El Rey no se levantó en Colombia ante la espada de Simón Bolívar porque no quiso: sostener la hipótesis alternativa de que sufrió un despiste o no fue consciente de la reliquia sacada en procesión por el nuevo presidente populista del país es un frívolo ejercicio de ignorancia o, peor, un intento absurdo de auxiliar a Felipe VI que difícilmente él habrá pedido.

Su gesto, una versión más sutil del aplaudido «¿por qué no te callas?» que Juan Carlos I le dedicó a Hugo Chávez en defensa de Zapatero y por extensión de España, es un acto de dignidad elemental que permite defender el honor nacional sin romper ningún plato y que debería sentar cátedra para situaciones similares en nuestro propio país.

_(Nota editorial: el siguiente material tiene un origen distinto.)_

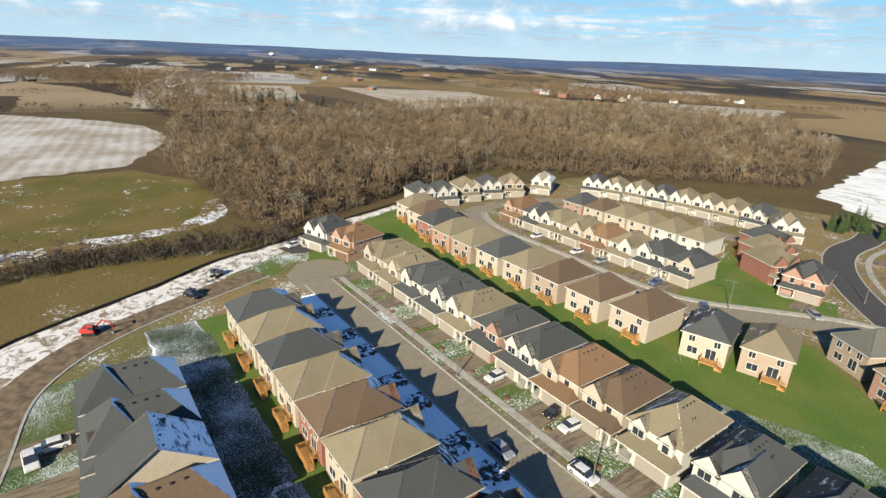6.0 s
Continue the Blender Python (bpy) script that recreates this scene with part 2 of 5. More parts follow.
def rows_field(name, a, c, spacing, angle, snow):
    """A worked field with sowing rows."""
    m, t, b = material(name, 0.95, 0, 0.1)
    a, c = tone(a), tone(c)
    p, _ = coords(t)
    s = t.nodes.new("ShaderNodeSeparateXYZ")
    t.links.new(p, s.inputs[0])
    u = mth(t, "ADD", mth(t, "MULTIPLY", s.outputs[0], math.cos(angle)), mth(t, "MULTIPLY", s.outputs[1], math.sin(angle)))
    wob = noi(t, p, 0.012, 3)
    u = mth(t, "ADD", u, mth(t, "MULTIPLY", wob, 8.0))
    line = mth(t, "ABSOLUTE", mth(t, "SUBTRACT", mth(t, "FRACT", mth(t, "DIVIDE", u, spacing)), 0.5))
    n = noi(t, p, 0.03, 5, 0.6)
    fn = noi(t, p, 0.6, 4, 0.7)
    v = mth(t, "ADD", mth(t, "MULTIPLY", n, 0.9), mth(t, "ADD", mth(t, "MULTIPLY", line, 0.20), mth(t, "MULTIPLY", fn, 0.40)))
    t.links.new(mixc(t, step(t, v, 0.95 - snow, 1.30 - snow), a, c), b.inputs["Base Color"])
    return m


M = {}
for nm, c in (("roof_tan", (0.26, 0.22, 0.145)), ("roof_brown", (0.25, 0.15, 0.085)), ("roof_grey", (0.16, 0.16, 0.135)), ("roof_dark", (0.085, 0.09, 0.092)),
              ("roof_umber", (0.155, 0.108, 0.072))):
    M[nm] = shingles(nm, c)
for nm, c in (("brick_red", (0.32, 0.12, 0.075)), ("brick_cream", (0.56, 0.485, 0.375)), ("brick_white", (0.66, 0.64, 0.585)), ("brick_tan", (0.44, 0.335, 0.245)),
              ("brick_rose", (0.46, 0.27, 0.19)), ("stucco", (0.66, 0.60, 0.48))):
    M[nm] = brickwork(nm, c)
M["roof_bare"] = shingles("roof_bare", (0.14, 0.105, 0.075), 0.35)
M["trim"] = plain("trim", (0.72, 0.70, 0.64), 0.5, var=0.06)
M["trim_dark"] = plain("trim_dark", (0.10, 0.075, 0.055), 0.5)
M["garage"] = plain("garage", (0.40, 0.36, 0.30), 0.55, var=0.05)
M["garage_dark"] = plain("garage_dark", (0.20, 0.12, 0.08), 0.55)
M["door"] = plain("door", (0.08, 0.06, 0.05), 0.4)
M["wood"] = plain("deck_wood", (0.56, 0.29, 0.09), 0.7, var=0.3, scale=5)
M["wood_dark"] = plain("deck_wood_dark", (0.24, 0.10, 0.05), 0.7, var=0.3, scale=5)
M["vent"] = plain("vent_metal", (0.035, 0.033, 0.032), 0.6)
M["pipe"] = plain("pipe_metal", (0.5, 0.5, 0.5), 0.4, 0.6)
gm, gt, gb = material("window_glass", 0.06, 0, 0.6)
gb.inputs["Base Color"].default_value = (0.018, 0.022, 0.028, 1)
M["glass"] = gm
M["tyre"] = plain("tyre", (0.02, 0.02, 0.02), 0.9)
M["metal"] = plain("galvanised", (0.45, 0.46, 0.47), 0.45, 0.7)
M["pole"] = plain("pole_grey", (0.18, 0.18, 0.17), 0.6)
M["rust_red"] = plain("red_paint", (0.55, 0.05, 0.035), 0.5)
M["yellow"] = plain("yellow_paint", (0.65, 0.42, 0.03), 0.5)
M["white_paint"] = plain("white_paint", (0.8, 0.8, 0.8), 0.35, spec=0.5)
M["silver"] = plain("silver_paint", (0.45, 0.47, 0.5), 0.3, 0.3, spec=0.5)
M["black_paint"] = plain("black_paint", (0.015, 0.016, 0.02), 0.25, spec=0.6)
M["blue_paint"] = plain("blue_paint", (0.08, 0.14, 0.28), 0.3, spec=0.5)
M["lamp"] = plain("lamp_lens", (0.7, 0.7, 0.65), 0.2)
M["tail"] = plain("tail_lens", (0.35, 0.02, 0.02), 0.3)
M["concrete"] = plain("concrete", (0.46, 0.43, 0.38), 0.9, var=0.18, scale=0.8)
M["kerb"] = plain("kerb_concrete", (0.50, 0.47, 0.42), 0.9, var=0.15, scale=1.5)
M["tarp"] = plain("tarpaulin", (0.34, 0.43, 0.48), 0.45, var=0.1, scale=0.5)
M["shed_blue"] = plain("shed_metal", (0.33, 0.38, 0.42), 0.5, 0.3)
M["barn_dark"] = plain("barn_boards", (0.055, 0.045, 0.04), 0.9, var=0.35)
M["silo"] = plain("silo_concrete", (0.30, 0.255, 0.19), 0.9, var=0.2, scale=0.7)
M["bark"] = plain("bark", (0.16, 0.135, 0.105), 0.95, var=0.3, scale=0.3)
M["twig"] = plain("twigs", (0.22, 0.155, 0.088), 0.95, var=0.35, scale=0.05)
M["twig_pale"] = plain("pale_twigs", (0.30, 0.255, 0.18), 0.95, var=0.35, scale=0.05)
M["twig_dark"] = plain("dark_twigs", (0.11, 0.078, 0.052), 0.95, var=0.35, scale=0.05)
M["needle"] = plain("needles", (0.022, 0.040, 0.020), 0.9, var=0.4, scale=1.0)
M["needle_light"] = plain("light_needles", (0.06, 0.10, 0.03), 0.9, var=0.4, scale=1.0)
M["fabric"] = plain("fence_fabric", (0.03, 0.03, 0.03), 0.9)
M["mulch"] = plain("mulch", (0.20, 0.10, 0.05), 0.95, var=0.4, scale=4)
M["soil"] = plain("soil", (0.20, 0.145, 0.09), 0.95, var=0.4, scale=0.6)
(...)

Si Don Felipe encontrara la manera de lanzar mensajes impecables sin pronunciar una palabra para referirse al deterioro económico, social, institucional y territorial de España se granjearía, a buen seguro, el aplauso general de esa inmensa mayoría que entiende su discreción pero añora algún guiño alternativo a los desvaríos constantes de Frankenstein.

Lo extraño no es, pues, que el Rey de España permanezca sentado al paso de una espada genocida, sino que en España se mantengan estatuas en incontables ciudades en homenaje a un indeseable que masacró gratuitamente a miles de españoles, como recuerda el colombiano Pablo Victoria en su imprescindible libro El terror bolivariano.

Y lo extravagante es que, mientras la ola indigenista e hispanófoba recorre como la lepra las dos mitades de América, con epicentro en el sur bolivariano pero ecos cada vez más insoportables en Estados Unidos; desde España se renuncia a explicar la maravillosa lección de derechos, cultura, lengua y civilización que dejaron los conquistadores en aquella tierra, bien distinta por cierto a la que perpetraron tantos otros con acento inglés.

El Rey cumple con su función, pues, y solo resulta llamativo que lo haga en solitario: el gobierno opta por el silencio ante cada agresión de la otra orilla del Atlántico o, peor aún, la suscribe a través de Podemos y su delirante relato sobre el supuesto holocausto español en tierras latinas.

La historia siempre tiene luces y sombras, pero discutir que la española allí fue gloriosa para aquellos pueblos no solamente es un ejercicio de desprecio a los hechos documentados, sino también una excusa para desmontar el país desde dentro: quienes atacan al Rey por hacer su trabajo son los mismos que, aquí, más energías dedican a demoler el edificio constitucional y a derribar la Transición como hilo conductor de una democracia deudora del imperio más humano que ha pisado la tierra y ve ahora cómo, desde dentro y desde fuera, proliferan talibanes dispuestos a tratar a Colón, a Fray Junípero o al Almirante Cervera como a los budas de Bamiyán.

Que los derriben a cabezazos ellos es un cosa; pero que el Rey se postrara ante semejante abuso sería otra bien distinta e insoportable. Decirle a Petro que se meta la espada por donde le quepa, sin mover los labios y con una sonrisa, es un canto mínimo a la esperanza.